#### [Data in this exercise]

+---+

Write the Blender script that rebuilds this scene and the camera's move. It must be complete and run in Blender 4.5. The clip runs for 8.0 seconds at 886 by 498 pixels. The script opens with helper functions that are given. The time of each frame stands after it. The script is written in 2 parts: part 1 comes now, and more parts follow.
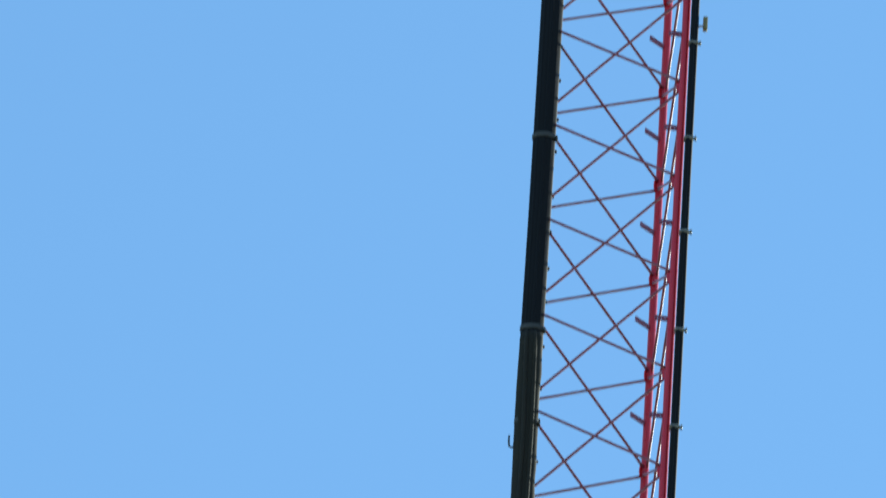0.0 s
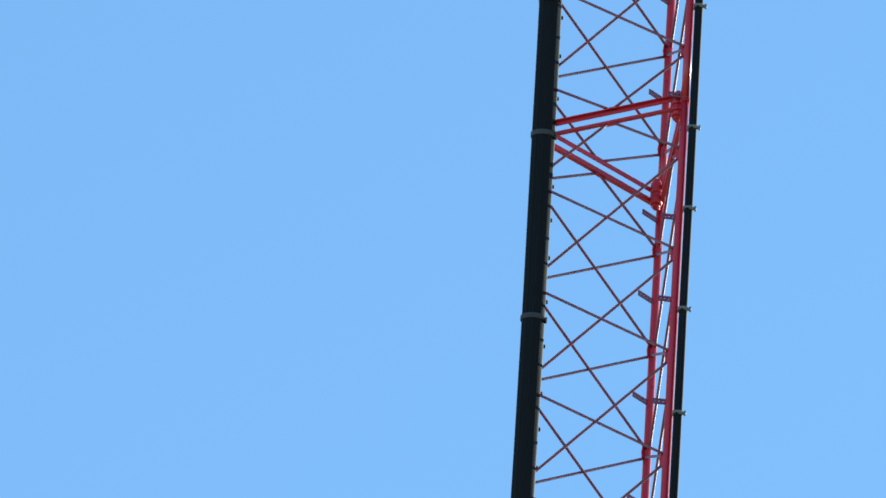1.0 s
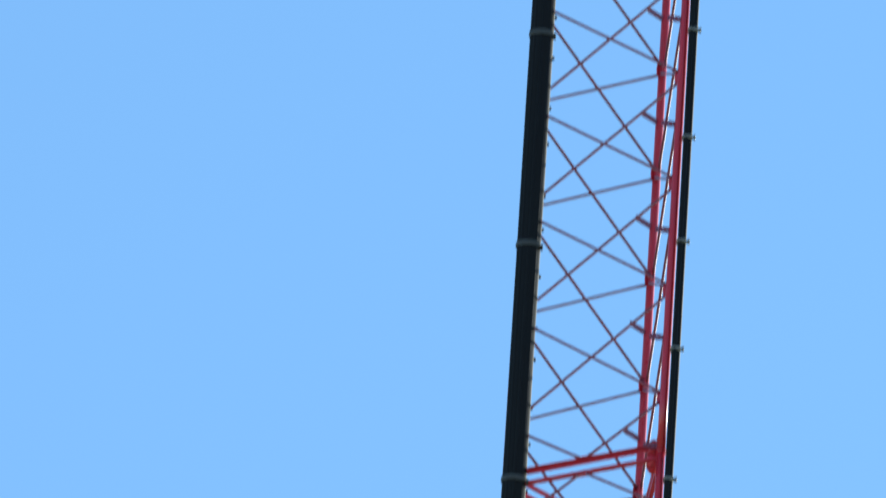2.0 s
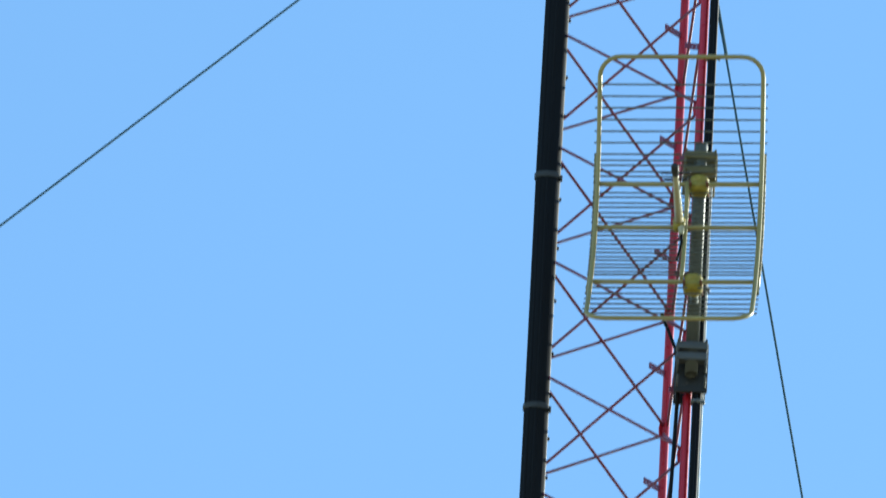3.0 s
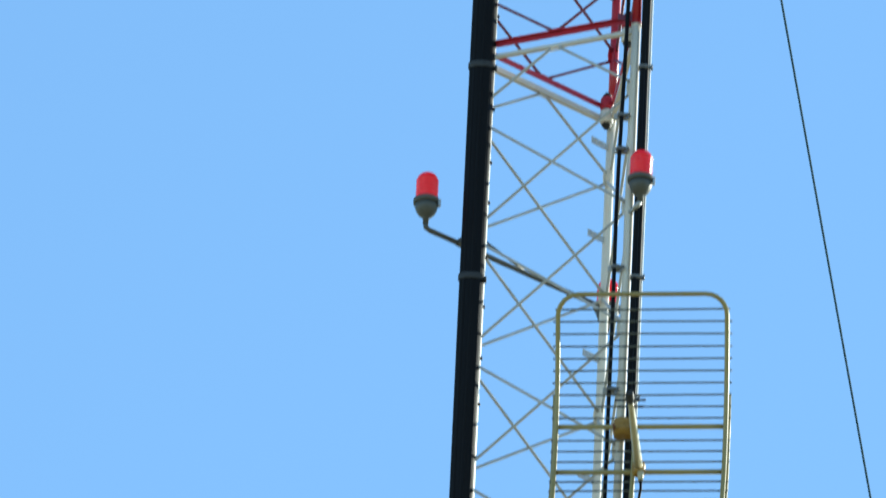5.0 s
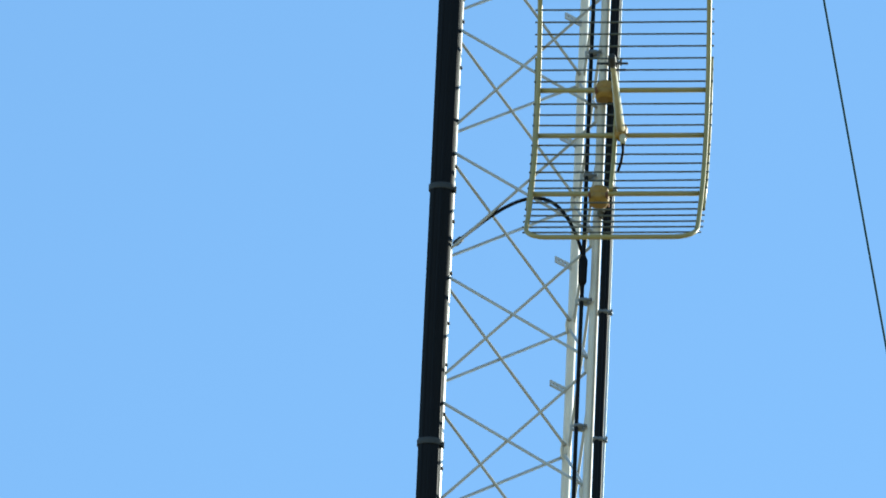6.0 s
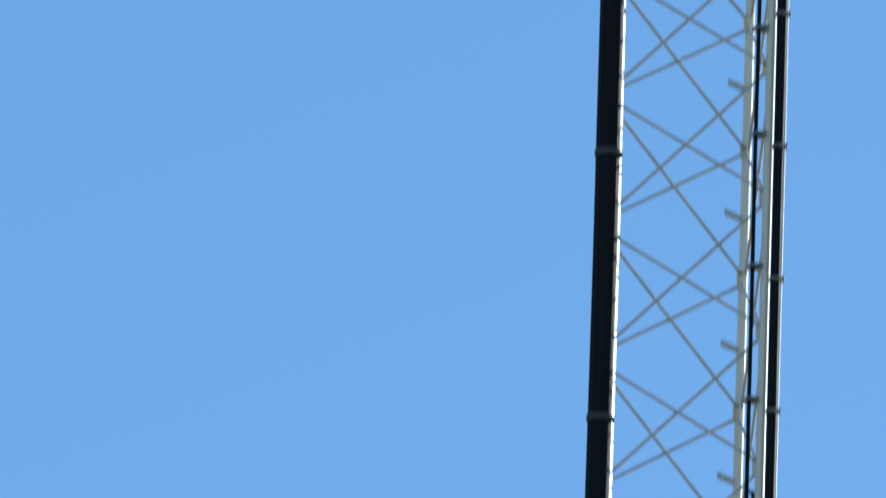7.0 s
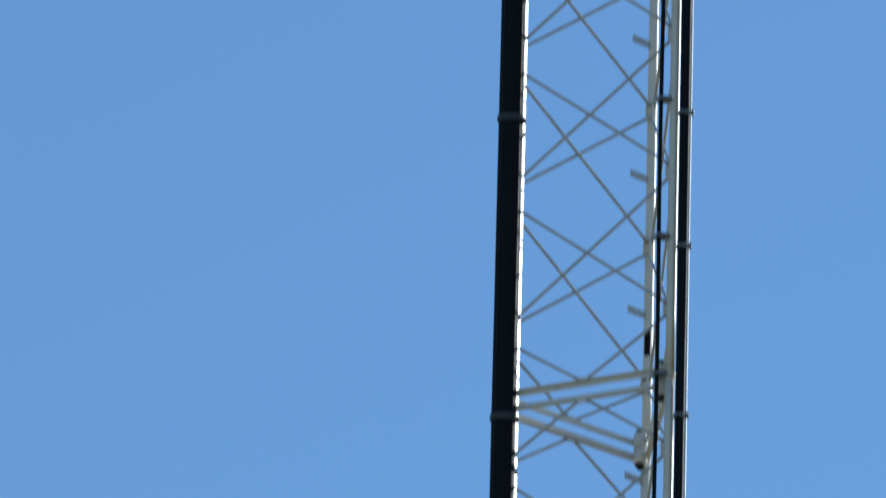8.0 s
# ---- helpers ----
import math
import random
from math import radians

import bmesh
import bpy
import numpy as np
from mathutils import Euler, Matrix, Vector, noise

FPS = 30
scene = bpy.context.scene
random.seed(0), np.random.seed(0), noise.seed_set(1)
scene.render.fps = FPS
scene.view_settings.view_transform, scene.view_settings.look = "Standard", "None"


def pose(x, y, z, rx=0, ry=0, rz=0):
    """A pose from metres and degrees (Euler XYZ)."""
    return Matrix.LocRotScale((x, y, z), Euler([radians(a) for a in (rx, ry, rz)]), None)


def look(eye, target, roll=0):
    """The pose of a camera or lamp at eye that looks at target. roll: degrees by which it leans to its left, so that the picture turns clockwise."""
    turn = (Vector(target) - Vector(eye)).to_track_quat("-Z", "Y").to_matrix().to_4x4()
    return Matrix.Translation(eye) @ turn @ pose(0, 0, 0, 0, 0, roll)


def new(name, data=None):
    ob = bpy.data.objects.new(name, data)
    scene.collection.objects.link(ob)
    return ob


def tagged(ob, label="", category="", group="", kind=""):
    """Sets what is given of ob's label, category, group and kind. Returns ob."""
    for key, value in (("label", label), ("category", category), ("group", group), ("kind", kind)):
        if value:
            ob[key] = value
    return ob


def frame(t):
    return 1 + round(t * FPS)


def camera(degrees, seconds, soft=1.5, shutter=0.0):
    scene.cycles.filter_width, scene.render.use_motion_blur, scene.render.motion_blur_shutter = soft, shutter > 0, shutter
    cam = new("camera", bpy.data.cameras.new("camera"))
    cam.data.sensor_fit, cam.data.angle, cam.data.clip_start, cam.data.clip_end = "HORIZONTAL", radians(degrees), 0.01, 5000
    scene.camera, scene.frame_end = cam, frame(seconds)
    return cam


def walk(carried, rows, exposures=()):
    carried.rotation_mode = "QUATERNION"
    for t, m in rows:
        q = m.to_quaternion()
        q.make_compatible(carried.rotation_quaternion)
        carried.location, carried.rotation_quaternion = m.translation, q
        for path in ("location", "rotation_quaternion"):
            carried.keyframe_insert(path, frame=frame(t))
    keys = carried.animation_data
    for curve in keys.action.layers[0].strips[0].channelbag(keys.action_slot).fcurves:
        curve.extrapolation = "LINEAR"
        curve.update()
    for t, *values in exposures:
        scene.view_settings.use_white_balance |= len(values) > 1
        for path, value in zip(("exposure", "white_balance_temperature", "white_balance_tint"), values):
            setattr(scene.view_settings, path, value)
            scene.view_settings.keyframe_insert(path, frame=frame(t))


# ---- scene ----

+---+

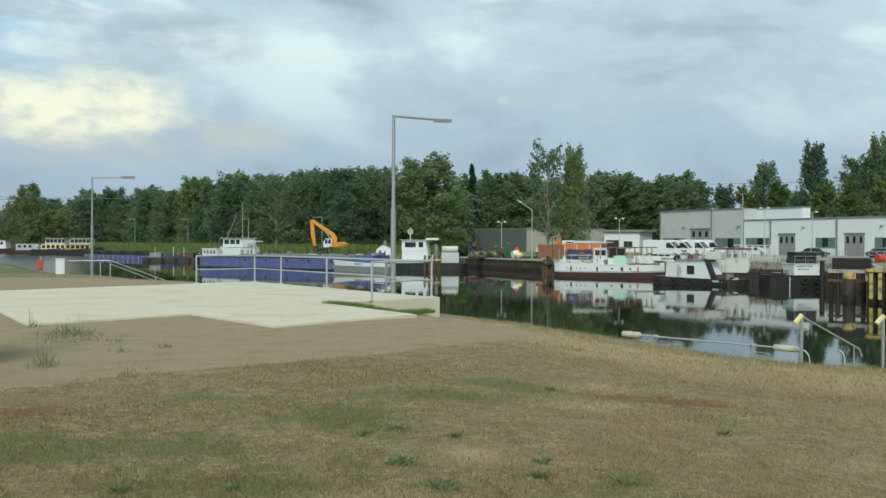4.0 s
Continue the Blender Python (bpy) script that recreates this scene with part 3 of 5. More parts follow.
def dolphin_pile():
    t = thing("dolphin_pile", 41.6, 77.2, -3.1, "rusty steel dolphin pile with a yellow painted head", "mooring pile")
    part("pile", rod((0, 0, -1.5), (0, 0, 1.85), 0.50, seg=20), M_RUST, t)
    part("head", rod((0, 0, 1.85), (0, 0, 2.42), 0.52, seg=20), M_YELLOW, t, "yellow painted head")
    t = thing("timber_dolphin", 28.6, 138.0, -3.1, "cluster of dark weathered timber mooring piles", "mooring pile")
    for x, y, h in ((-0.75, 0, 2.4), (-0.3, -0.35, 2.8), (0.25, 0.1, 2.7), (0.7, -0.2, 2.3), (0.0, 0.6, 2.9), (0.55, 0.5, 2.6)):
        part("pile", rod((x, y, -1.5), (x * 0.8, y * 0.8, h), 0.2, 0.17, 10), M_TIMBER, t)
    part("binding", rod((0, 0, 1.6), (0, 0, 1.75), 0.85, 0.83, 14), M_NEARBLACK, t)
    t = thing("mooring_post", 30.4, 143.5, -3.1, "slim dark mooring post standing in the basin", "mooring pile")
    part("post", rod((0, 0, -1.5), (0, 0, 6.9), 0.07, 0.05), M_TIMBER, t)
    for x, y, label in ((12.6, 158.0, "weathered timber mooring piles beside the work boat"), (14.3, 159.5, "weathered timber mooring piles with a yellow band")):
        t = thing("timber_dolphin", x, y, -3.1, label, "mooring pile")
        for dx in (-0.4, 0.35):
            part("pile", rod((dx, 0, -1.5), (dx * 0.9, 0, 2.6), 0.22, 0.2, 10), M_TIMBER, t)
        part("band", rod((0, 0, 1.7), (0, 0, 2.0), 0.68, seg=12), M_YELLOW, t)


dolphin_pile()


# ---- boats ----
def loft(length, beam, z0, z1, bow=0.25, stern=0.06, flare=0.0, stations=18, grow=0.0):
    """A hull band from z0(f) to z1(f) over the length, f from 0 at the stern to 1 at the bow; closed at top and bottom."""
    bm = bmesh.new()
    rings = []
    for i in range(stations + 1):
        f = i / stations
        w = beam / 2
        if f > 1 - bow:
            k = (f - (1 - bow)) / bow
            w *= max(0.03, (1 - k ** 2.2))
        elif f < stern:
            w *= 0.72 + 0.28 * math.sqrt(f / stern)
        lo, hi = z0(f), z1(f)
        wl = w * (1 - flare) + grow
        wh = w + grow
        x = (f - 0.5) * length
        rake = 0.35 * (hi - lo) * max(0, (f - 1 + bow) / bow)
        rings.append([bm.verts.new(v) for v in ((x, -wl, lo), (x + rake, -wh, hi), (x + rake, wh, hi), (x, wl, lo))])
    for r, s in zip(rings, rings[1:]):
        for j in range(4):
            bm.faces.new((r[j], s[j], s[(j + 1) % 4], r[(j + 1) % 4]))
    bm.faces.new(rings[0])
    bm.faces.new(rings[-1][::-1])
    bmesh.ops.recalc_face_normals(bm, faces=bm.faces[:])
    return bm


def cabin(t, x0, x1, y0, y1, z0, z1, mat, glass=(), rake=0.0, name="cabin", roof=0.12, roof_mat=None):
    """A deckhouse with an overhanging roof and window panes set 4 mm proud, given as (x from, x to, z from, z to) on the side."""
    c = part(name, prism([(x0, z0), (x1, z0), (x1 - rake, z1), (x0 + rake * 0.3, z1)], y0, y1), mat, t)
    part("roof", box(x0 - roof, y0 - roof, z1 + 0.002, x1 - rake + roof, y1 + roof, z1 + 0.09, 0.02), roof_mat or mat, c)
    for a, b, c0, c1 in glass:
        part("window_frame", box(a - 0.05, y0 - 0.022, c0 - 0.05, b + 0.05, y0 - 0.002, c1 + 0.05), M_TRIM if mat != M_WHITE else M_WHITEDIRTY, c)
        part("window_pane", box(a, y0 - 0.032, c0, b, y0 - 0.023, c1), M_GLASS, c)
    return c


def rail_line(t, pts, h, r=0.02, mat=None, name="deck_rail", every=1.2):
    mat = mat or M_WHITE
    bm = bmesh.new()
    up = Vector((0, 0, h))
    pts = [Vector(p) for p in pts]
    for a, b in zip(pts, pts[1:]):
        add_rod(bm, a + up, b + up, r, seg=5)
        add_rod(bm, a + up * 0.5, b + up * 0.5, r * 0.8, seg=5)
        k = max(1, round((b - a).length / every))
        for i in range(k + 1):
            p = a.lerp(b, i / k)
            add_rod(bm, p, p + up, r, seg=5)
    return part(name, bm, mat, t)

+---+

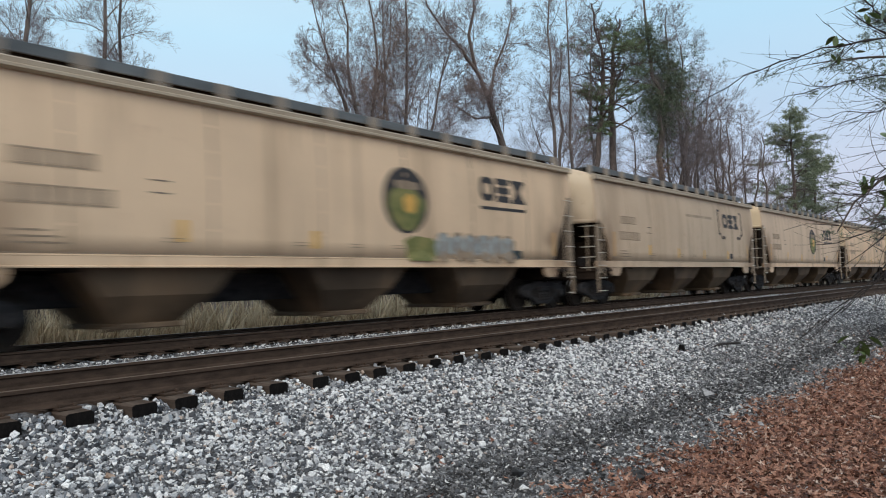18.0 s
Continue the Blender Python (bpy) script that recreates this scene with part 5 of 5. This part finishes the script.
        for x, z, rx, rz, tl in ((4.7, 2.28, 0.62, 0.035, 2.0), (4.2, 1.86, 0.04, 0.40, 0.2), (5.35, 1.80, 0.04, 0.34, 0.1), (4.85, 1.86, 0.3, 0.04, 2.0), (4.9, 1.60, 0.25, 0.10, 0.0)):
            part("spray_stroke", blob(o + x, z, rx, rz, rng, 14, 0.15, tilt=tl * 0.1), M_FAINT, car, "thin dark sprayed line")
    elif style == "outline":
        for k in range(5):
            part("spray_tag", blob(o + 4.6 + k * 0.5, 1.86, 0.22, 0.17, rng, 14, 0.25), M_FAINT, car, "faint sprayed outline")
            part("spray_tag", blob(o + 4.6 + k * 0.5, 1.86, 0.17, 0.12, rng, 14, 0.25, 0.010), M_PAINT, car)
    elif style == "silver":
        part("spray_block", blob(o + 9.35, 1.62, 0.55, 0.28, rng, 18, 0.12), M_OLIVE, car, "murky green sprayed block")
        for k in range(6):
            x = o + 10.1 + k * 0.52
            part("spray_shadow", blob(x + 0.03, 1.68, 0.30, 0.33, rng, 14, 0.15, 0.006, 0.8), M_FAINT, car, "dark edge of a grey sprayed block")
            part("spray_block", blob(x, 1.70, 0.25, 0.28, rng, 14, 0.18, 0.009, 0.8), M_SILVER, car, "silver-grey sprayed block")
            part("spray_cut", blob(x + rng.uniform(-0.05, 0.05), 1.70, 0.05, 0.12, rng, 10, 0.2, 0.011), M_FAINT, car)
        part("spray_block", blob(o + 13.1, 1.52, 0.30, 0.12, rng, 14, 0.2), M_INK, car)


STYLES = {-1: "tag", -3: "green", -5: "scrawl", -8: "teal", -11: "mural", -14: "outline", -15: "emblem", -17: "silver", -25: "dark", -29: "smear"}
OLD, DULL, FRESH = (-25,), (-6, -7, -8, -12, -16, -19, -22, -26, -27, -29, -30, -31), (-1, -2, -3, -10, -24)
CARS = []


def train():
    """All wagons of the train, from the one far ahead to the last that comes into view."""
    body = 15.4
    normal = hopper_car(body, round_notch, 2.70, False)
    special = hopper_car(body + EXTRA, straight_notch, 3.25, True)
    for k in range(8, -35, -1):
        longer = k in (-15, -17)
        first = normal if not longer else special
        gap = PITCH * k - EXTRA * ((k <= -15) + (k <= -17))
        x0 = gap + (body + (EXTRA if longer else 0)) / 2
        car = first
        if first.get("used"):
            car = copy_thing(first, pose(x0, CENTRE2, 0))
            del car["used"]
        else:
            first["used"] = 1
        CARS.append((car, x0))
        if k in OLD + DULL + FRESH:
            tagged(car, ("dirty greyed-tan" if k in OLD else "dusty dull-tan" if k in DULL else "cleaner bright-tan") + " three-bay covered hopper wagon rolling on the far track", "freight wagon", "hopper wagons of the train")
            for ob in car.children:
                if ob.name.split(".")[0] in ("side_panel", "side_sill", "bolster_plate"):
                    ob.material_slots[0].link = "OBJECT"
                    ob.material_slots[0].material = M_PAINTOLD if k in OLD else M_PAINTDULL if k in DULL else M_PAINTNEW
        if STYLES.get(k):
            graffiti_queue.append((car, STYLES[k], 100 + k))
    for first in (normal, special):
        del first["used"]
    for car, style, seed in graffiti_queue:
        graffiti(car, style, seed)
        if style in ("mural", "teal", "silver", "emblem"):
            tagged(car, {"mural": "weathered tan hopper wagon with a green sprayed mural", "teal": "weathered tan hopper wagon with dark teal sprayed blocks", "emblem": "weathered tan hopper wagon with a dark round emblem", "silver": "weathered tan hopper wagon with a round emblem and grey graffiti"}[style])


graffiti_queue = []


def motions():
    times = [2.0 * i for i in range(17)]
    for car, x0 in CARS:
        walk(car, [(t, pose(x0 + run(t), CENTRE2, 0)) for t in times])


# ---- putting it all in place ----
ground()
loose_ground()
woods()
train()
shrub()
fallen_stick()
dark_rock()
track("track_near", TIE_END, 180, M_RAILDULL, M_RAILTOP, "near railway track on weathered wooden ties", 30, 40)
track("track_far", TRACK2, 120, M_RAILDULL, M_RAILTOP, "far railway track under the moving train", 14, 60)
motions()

+---+

#### [Exercise aim]
Retype only this portion of the data above: the line containing "for t, m in", the line containing "# ---- scene", and all lines between them, exactly.

#### [Answer to this problem]
    for t, m in rows:
        q = m.to_quaternion()
        q.make_compatible(carried.rotation_quaternion)
        carried.location, carried.rotation_quaternion = m.translation, q
        for path in ("location", "rotation_quaternion"):
            carried.keyframe_insert(path, frame=frame(t))
    keys = carried.animation_data
    for curve in keys.action.layers[0].strips[0].channelbag(keys.action_slot).fcurves:
        curve.extrapolation = "LINEAR"
        curve.update()
    for t, *values in exposures:
        scene.view_settings.use_white_balance |= len(values) > 1
        for path, value in zip(("exposure", "white_balance_temperature", "white_balance_tint"), values):
            setattr(scene.view_settings, path, value)
            scene.view_settings.keyframe_insert(path, frame=frame(t))


# ---- scene ----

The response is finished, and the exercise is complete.